My approach is to run the kruskal's algorithm.
But whenever we encounter an edge whose insertion in the MST creates a cycle and if that
cycle already contains an edge with the same edge weight, then, the edge already inserted will not be a critical edge (otherwise all other MST edges are critical edges).
Is this algorithm correct? How can I extend this algorithm to do the job in time E log E.
The condition you suggest for when an edge is critical is correct I think. But it's not necessary to actually find a cycle and test each of its edges.
The Kruskal algorithm adds edges in increasing weight order, so the sequence of edge additions can be broken into blocks of equal-weight edge additions. Within each equal-weight block, if there is more than one edge that joins the same two components, then all of these edges are non-critical, because any one of the other edges could be chosen instead. (I say they are all non-critical because we are not actually given a specific MST as part of the input -- if we were then this would identify a particular edge to call non-critical. The edge that Kruskal actually chooses is just an artefact of initial edge ordering or how sorting was implemented.)
But this is not quite sufficient: it might be that after adding all edges of weight 4 or less to the MST, we find that there are 3 weight-5 edges, connecting component pairs (1, 2), (2, 3) and (1, 3). Although no component pair is joined by more than 1 of these 3 edges, we only need (any) 2 of them -- using all 3 would create a cycle.
For each equal-weight block, having weight say w, what we actually need to do is (conceptually) create a new graph in which each component of the MST so far (i.e. using edges having weight < w) is a vertex, and there is an edge between 2 vertices whenever there is a weight-w edge between these components. (This may result in multi-edges.) We then run DFS on each component of this graph to find any cycles, and mark every edge belonging to such a cycle as non-critical. DFS takes O(nEdges) time, so the sum of the DFS times for each block (whose sizes sum to E) will be O(E).
Note that Kruskal's algorithm takes time O(Elog E), not O(E) as you seem to imply -- although people like Bernard Chazelle have gotten close to linear-time MST construction, TTBOMK no one has got there yet! :)
Yes, your algorithm is correct. We can prove that by comparing the execution of Kruskal's algorithm to a similar execution where the cost of some MST edge e is changed to infinity. Until the first execution considers e, both executions are identical. After e, the first execution has one fewer connected component than the second. This condition persists until an edge e' is considered that, in the second execution, joins the components that e would have. Since edge e is the only difference between the forests constructed so far, it must belong to the cycle created by e'. After e', the executions make identical decisions, and the difference in the forests is that the first execution has e, and the second, e'.
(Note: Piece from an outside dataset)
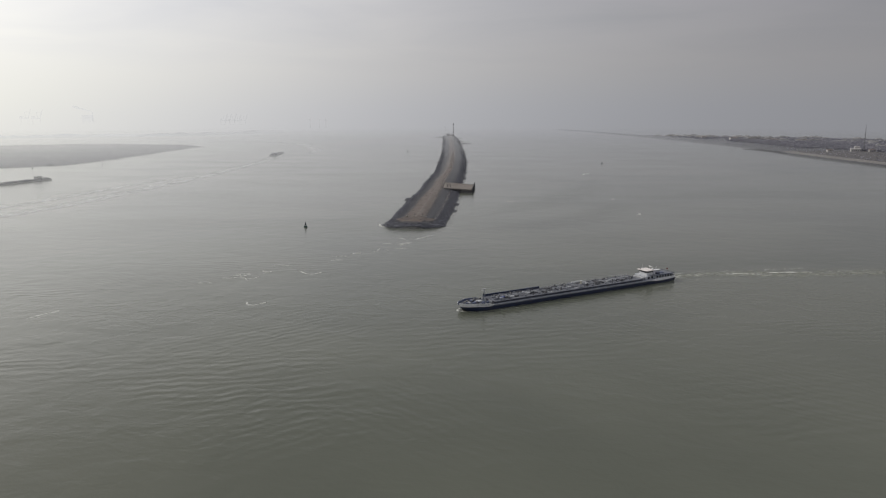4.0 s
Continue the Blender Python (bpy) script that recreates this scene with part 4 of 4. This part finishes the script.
def build_radio_mast(x, y, z, h):
    m = new("radio_mast")
    m.location = (x, y, z)
    legs = [Vector((1.5 * math.cos(a), 1.5 * math.sin(a), 0)) for a in (0.3, 2.39, 4.49)]
    for p in legs:
        part("leg", rodded(p, (p.x * 0.12, p.y * 0.12, h), 0.17, 0.12, 8), M["mastgrey"], m)
    n = 12
    for k in range(n):
        f0, f1 = 1 - 0.88 * k / n, 1 - 0.88 * (k + 1) / n
        bm = bmesh.new()
        for j in range(3):
            a, b = legs[j] * f0, legs[(j + 1) % 3] * f1
            rod(bm, (a.x, a.y, h * k / n), (b.x, b.y, h * (k + 1) / n), 0.06, 0.06, 6)
            a = legs[(j + 1) % 3] * f0
            b = legs[j] * f1
            rod(bm, (a.x, a.y, h * k / n), (b.x, b.y, h * (k + 1) / n), 0.06, 0.06, 6)
        part("brace", bm, M["mastgrey"], m)
    part("aerial", rodded((0, 0, h - 0.5), (0, 0, h + 5), 0.16, 0.08, 6), M["mastgrey"], m)
    part("footing", boxed(-3.2, 3.2, -3.2, 3.2, -1.5, 0.15, 0.1), M["pale"], m)
    tagged(m, "tall grey lattice radio mast standing by white buildings", "mast")


build_radio_mast(700, 1432, 5.0, 45)


def build_house(x, y, z, w, d, h, roof, turn, label, windows=4):
    b = new("shore_building")
    part("walls", boxed(-w / 2, w / 2, -d / 2, d / 2, -1.2, h, 0.04), M["house"], b, "white wall")
    if roof > 0:
        rings = [[(-w / 2 - 0.5, -d / 2 - 0.5, h), (-w / 2 - 0.5, d / 2 + 0.5, h), (-w / 2 - 0.5, 0, h + roof)], [(w / 2 + 0.5, -d / 2 - 0.5, h), (w / 2 + 0.5, d / 2 + 0.5, h), (w / 2 + 0.5, 0, h + roof)]]
        part("roof", loft(rings, closed=True, caps=True), M["tiles"], b, "dark tiled roof")
    else:
        part("roof", boxed(-w / 2 - 0.4, w / 2 + 0.4, -d / 2 - 0.4, d / 2 + 0.4, h, h + 0.5, 0.05), M["house"], b)
    pane = mesh_of("window", boxed(-0.7, 0.7, -0.08, 0.02, 0, 1.5), M["glass"])
    for k in range(windows):
        shared("window", pane, b, Matrix.Translation((-w / 2 + w * (k + 0.5) / windows, -d / 2 - 0.02, 1.2)))
        if h > 5.5:
            shared("window", pane, b, Matrix.Translation((-w / 2 + w * (k + 0.5) / windows, -d / 2 - 0.02, 4.0)))
    b.matrix_world = Matrix.Translation((x, y, z)) @ Matrix.Rotation(turn, 4, "Z")
    tagged(b, label, "building", "white buildings on the shore")


build_house(686, 1434, 4.6, 17, 10, 5.0, 0, -0.25, "low white flat-roofed building beside the radio mast", 5)
build_house(693, 1444, 4.6, 8, 8, 8.5, 0, -0.25, "white square control tower beside the radio mast", 3)
build_house(711, 1420, 4.6, 14, 8, 3.6, 1.6, -0.2, "long white shed by the radio mast", 4)
build_house(640, 1437, 4.4, 9, 6, 3.4, 1.0, 0.1, "small white house alone in the scrub", 3)
for x, y, w in ((745, 1985, 34), (800, 1930, 18), (690, 2120, 20), (640, 2230, 14), (850, 1800, 16), (905, 1740, 14)):
    build_house(x, y, 4.6, w, 10, 4.6, 1.4, 0.15, "low pale building among the bare trees", 6)


# ---------------------------------------------------------------- the hazy far side
def build_far_shore(line, material):
    rng = np.random.default_rng(8)
    rings = []
    pts = []
    for a, b in zip(line, line[1:]):
        for j in range(12):
            pts.append(Vector(a).lerp(Vector(b), j / 12))
    for k, p in enumerate(pts):
        out = (p - Vector((0, 0))).normalized()
        w = 3 + 3 * noise.noise(Vector((k * 0.3, 1.0, 2.0))) + 7 * max(0.0, noise.noise(Vector((k * 0.13, 5.0, 2.0)))) + 4 * max(0.0, noise.noise(Vector((k * 0.9, 3.0, 2.0))))
        edge = min(1.0, k / 6, (len(pts) - 1 - k) / 14) + 0.05
        ring = []
        for d, z in ((0, -0.5), (12, 1.5), (60, 2.0), (70, 2 + w * edge), (140, 2 + w * edge), (300, 0)):
            q = p + out * d
            ring.append((q.x, q.y, z + rng.uniform(-0.3, 0.3)))
        rings.append(ring)
    ob = part("far_shore", loft(rings), material, smooth=True)
    tagged(ob, "faint low shore lost in bright haze", "shore", kind="structure")


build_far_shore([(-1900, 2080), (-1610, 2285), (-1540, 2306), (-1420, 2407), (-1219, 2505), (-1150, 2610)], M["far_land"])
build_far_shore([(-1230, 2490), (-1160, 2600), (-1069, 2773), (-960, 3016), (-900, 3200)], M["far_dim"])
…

One way to implement this algorithm is using a dynamic tree, a data structure that represents a labelled forest. One configuration of this ADT supports the following methods in logarithmic time.
MakeVertex() - constructs and returns a fresh vertex.
Link(u, c, v) - vertices u and v must not be connected. Creates an unmarked edge from vertex u to vertex v with cost c.
Mark(u, v) - vertices u and v must be endpoints of an edge e. Marks e.
Connected(u, v) - indicates whether vertices u and v are connected.
FindMax(u, v) - vertices u and v must be connected. Returns the endpoints of an unmarked edge on the unique path from u to v with maximum cost, together with that cost. The endpoints of this edge are given in the order that they appear on the path.
I make no claim that this is a good algorithm in practice. Dynamic trees, like Swiss Army knives, are versatile but complicated and often not the best tool for the job. I encourage you to think about how to take advantage of the fact that we can wait until all of the edges are processed to figure out what the critical edges are.